Update: The end for Createspace. It is now officially merged with Kindle Direct Publishing.
To publish a book in print on demand paperback now, you can choose between Amazon KDP, Blurb, or Lulu.
The information in this article is out of date.
This article remains for reference only.
The nail in the coffin for Createspace
After moving print on demand (POD) paperback publishing from Createspace to Kindle Direct Publishing (KDP), Amazon has announced a new division, Media on Demand.
The information so far is limited, but there is a new Amazon page explaining how the move from Createspace to Media on Demand will work.
There is also a basic welcome page, but the details are still sketchy.
Of course, the impending closure of the part of Createspace that produces compact discs and MP3 files would seem to have little relevance for self-published authors.
Well, apart from some old rockers like me, who gave it a try in years gone by when CDs and MP3 were still in fashion. I can’t believe that after all the years, my old CDs are still on sale on Amazon!
But there is a big deal in this announcement for authors who are still using Createspace.

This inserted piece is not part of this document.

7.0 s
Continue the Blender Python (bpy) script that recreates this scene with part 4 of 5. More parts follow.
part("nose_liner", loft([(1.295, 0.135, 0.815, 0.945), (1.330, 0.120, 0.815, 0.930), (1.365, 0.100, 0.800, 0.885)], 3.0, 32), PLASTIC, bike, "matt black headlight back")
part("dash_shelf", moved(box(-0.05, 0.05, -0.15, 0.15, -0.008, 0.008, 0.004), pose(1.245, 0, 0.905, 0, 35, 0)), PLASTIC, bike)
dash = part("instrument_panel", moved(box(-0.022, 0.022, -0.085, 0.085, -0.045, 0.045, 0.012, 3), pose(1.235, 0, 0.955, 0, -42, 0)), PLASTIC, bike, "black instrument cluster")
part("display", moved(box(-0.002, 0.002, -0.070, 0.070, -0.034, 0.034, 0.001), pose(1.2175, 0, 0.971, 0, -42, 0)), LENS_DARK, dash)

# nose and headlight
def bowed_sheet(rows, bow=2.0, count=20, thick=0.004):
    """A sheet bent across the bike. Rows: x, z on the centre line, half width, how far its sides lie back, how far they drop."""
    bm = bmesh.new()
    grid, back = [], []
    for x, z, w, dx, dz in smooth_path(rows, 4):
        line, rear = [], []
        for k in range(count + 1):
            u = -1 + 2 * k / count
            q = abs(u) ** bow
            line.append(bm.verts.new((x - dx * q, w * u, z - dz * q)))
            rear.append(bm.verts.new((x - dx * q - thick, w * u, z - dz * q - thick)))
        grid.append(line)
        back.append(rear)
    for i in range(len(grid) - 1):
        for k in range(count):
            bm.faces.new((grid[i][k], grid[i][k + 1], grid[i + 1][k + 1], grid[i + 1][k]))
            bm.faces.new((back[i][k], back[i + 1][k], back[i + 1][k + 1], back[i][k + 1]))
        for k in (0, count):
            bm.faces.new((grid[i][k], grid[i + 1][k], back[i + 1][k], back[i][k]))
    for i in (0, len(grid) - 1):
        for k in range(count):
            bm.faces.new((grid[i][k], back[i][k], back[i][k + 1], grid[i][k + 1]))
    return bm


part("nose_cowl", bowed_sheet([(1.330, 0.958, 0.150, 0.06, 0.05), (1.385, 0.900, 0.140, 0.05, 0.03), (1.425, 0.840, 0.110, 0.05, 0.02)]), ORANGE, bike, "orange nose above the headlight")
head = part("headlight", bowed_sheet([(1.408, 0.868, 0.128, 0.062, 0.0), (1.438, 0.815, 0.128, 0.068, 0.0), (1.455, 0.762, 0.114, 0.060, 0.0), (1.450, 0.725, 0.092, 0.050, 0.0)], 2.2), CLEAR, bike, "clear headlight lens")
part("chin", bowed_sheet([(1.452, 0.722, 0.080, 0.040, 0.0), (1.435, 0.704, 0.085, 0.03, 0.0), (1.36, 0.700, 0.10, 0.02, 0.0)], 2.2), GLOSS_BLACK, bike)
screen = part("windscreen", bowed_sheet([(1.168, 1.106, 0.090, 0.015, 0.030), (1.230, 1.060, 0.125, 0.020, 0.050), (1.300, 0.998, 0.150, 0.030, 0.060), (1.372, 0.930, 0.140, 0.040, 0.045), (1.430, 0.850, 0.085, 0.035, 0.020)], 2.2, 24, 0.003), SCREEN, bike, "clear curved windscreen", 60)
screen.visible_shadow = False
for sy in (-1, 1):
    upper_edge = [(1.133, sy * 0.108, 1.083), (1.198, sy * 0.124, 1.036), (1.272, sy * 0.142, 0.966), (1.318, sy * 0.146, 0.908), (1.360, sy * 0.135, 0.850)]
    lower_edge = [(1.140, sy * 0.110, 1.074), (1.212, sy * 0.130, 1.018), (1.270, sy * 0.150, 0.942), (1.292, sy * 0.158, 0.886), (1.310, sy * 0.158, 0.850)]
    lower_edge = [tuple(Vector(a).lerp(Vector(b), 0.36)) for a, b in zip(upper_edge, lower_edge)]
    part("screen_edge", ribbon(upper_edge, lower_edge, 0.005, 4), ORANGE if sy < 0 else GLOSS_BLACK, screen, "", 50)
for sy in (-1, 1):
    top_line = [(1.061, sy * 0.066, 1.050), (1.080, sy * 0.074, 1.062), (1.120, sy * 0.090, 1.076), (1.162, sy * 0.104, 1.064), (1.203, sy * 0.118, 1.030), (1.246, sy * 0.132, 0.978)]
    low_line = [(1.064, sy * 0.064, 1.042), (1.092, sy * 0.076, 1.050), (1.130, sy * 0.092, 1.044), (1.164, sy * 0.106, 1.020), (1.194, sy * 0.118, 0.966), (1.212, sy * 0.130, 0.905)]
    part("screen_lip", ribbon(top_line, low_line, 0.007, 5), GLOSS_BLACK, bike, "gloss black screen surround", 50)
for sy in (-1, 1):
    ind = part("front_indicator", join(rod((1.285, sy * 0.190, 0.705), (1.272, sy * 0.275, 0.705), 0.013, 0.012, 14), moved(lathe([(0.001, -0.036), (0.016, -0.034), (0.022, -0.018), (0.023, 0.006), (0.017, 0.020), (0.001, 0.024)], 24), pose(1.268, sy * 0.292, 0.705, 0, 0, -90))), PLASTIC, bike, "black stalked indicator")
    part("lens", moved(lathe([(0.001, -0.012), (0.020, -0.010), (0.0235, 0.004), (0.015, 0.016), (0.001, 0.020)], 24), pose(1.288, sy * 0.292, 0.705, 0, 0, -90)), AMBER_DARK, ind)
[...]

The end seems to be nigh.
What you probably need to consider
Createspace has had a checkered history.
It seemed like a fantastic way in the early days for self-published authors to have a published book in paperback and gain access to expanded distribution to make their books available for order by brick and mortar bookstores.

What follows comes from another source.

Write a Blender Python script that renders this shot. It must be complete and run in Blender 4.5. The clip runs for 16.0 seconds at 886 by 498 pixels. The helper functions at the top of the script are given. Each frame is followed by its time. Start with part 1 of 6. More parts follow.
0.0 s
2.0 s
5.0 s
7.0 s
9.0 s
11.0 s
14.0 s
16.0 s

But even with offering services to make ordering easy, bookshops never got very excited about having POD books on their shelves, and readers didn’t flock to stores to place orders. Why would they, when they could order on Amazon?
But as far as online publishing services went, Createspace was always efficient and relatively easy to use to self-publish in print book.
Its professional services were a bit expensive, but if you needed help with any part of producing a book, help was at hand.
The one huge problem that developed though with Createspace service was in paying, or in fact, not paying royalties. The saga went on for years and years, with many authors failing to receive payments.
Finally, Createspace made changes to its payment system. But it was, in fact, only a year or so before Amazon incorporated print on demand into KDP.
By chance, I was doing a Google search on Createspace HQ in North Charleston and came across this result. Look at the reviews at the bottom.
It seems like Createspace is still causing issues for users.
Media on Demand will take another large chunk of Createspace’s business. With POD books already moving to KDP, the signs are not looking good.
If you are currently published with Createspace, I would highly advise that you consider moving your books to KDP in the near future, before you need to do it in a rush.